◆ WHAT YOU NEED TO DO
Quote every line as written. Omit pictures.

########################################

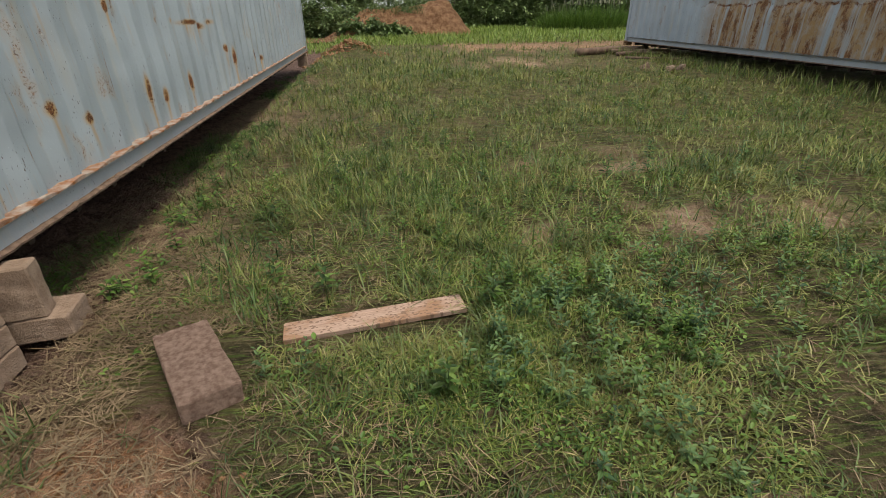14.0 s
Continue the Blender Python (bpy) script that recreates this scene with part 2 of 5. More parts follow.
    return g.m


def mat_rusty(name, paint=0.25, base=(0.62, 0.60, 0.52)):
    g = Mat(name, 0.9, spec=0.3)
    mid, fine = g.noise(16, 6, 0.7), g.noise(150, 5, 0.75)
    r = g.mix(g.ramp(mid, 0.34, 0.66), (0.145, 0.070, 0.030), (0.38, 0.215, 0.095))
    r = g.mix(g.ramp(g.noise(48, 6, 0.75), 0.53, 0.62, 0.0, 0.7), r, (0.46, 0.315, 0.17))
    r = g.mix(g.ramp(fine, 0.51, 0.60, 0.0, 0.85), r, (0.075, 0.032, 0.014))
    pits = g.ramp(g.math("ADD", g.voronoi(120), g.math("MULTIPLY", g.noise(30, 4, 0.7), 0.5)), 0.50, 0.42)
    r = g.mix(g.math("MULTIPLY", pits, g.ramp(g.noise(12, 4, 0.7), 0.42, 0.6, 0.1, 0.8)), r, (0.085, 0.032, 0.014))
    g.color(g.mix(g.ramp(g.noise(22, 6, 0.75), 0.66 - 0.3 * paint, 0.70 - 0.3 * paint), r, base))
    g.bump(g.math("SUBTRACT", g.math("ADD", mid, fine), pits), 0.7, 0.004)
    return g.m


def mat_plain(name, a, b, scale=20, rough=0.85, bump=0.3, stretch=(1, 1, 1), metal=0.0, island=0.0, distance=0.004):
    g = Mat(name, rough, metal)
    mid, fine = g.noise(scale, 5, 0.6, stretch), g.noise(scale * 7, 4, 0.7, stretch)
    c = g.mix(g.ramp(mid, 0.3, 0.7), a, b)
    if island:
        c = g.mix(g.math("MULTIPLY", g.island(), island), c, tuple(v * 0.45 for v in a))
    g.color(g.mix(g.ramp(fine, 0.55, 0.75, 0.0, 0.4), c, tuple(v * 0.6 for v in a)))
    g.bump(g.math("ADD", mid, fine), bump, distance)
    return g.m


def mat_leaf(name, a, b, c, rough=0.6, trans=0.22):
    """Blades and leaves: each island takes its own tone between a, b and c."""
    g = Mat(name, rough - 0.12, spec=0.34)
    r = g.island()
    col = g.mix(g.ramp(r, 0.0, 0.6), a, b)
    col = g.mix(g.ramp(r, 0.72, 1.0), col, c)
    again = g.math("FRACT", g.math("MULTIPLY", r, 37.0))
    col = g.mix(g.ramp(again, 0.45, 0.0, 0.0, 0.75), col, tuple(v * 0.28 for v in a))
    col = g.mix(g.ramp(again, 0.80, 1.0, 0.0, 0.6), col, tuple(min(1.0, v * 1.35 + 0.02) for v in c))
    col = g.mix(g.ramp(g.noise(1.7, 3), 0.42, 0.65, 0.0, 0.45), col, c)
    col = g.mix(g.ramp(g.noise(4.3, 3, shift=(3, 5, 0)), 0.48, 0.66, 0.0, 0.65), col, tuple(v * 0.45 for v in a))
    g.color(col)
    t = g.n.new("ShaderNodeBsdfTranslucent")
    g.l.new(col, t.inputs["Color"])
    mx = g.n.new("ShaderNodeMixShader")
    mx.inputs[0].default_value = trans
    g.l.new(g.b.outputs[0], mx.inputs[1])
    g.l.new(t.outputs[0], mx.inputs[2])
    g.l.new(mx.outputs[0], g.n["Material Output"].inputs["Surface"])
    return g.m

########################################

◆ COMPLETE OUTPUT
14.0 s
Continue the Blender Python (bpy) script that recreates this scene with part 2 of 5. More parts follow.
    return g.m


def mat_rusty(name, paint=0.25, base=(0.62, 0.60, 0.52)):
    g = Mat(name, 0.9, spec=0.3)
    mid, fine = g.noise(16, 6, 0.7), g.noise(150, 5, 0.75)
    r = g.mix(g.ramp(mid, 0.34, 0.66), (0.145, 0.070, 0.030), (0.38, 0.215, 0.095))
    r = g.mix(g.ramp(g.noise(48, 6, 0.75), 0.53, 0.62, 0.0, 0.7), r, (0.46, 0.315, 0.17))
    r = g.mix(g.ramp(fine, 0.51, 0.60, 0.0, 0.85), r, (0.075, 0.032, 0.014))
    pits = g.ramp(g.math("ADD", g.voronoi(120), g.math("MULTIPLY", g.noise(30, 4, 0.7), 0.5)), 0.50, 0.42)
    r = g.mix(g.math("MULTIPLY", pits, g.ramp(g.noise(12, 4, 0.7), 0.42, 0.6, 0.1, 0.8)), r, (0.085, 0.032, 0.014))
    g.color(g.mix(g.ramp(g.noise(22, 6, 0.75), 0.66 - 0.3 * paint, 0.70 - 0.3 * paint), r, base))
    g.bump(g.math("SUBTRACT", g.math("ADD", mid, fine), pits), 0.7, 0.004)
    return g.m


def mat_plain(name, a, b, scale=20, rough=0.85, bump=0.3, stretch=(1, 1, 1), metal=0.0, island=0.0, distance=0.004):
    g = Mat(name, rough, metal)
    mid, fine = g.noise(scale, 5, 0.6, stretch), g.noise(scale * 7, 4, 0.7, stretch)
    c = g.mix(g.ramp(mid, 0.3, 0.7), a, b)
    if island:
        c = g.mix(g.math("MULTIPLY", g.island(), island), c, tuple(v * 0.45 for v in a))
    g.color(g.mix(g.ramp(fine, 0.55, 0.75, 0.0, 0.4), c, tuple(v * 0.6 for v in a)))
    g.bump(g.math("ADD", mid, fine), bump, distance)
    return g.m


def mat_leaf(name, a, b, c, rough=0.6, trans=0.22):
    """Blades and leaves: each island takes its own tone between a, b and c."""
    g = Mat(name, rough - 0.12, spec=0.34)
    r = g.island()
    col = g.mix(g.ramp(r, 0.0, 0.6), a, b)
    col = g.mix(g.ramp(r, 0.72, 1.0), col, c)
    again = g.math("FRACT", g.math("MULTIPLY", r, 37.0))
    col = g.mix(g.ramp(again, 0.45, 0.0, 0.0, 0.75), col, tuple(v * 0.28 for v in a))
    col = g.mix(g.ramp(again, 0.80, 1.0, 0.0, 0.6), col, tuple(min(1.0, v * 1.35 + 0.02) for v in c))
    col = g.mix(g.ramp(g.noise(1.7, 3), 0.42, 0.65, 0.0, 0.45), col, c)
    col = g.mix(g.ramp(g.noise(4.3, 3, shift=(3, 5, 0)), 0.48, 0.66, 0.0, 0.65), col, tuple(v * 0.45 for v in a))
    g.color(col)
    t = g.n.new("ShaderNodeBsdfTranslucent")
    g.l.new(col, t.inputs["Color"])
    mx = g.n.new("ShaderNodeMixShader")
    mx.inputs[0].default_value = trans
    g.l.new(g.b.outputs[0], mx.inputs[1])
    g.l.new(t.outputs[0], mx.inputs[2])
    g.l.new(mx.outputs[0], g.n["Material Output"].inputs["Surface"])
    return g.m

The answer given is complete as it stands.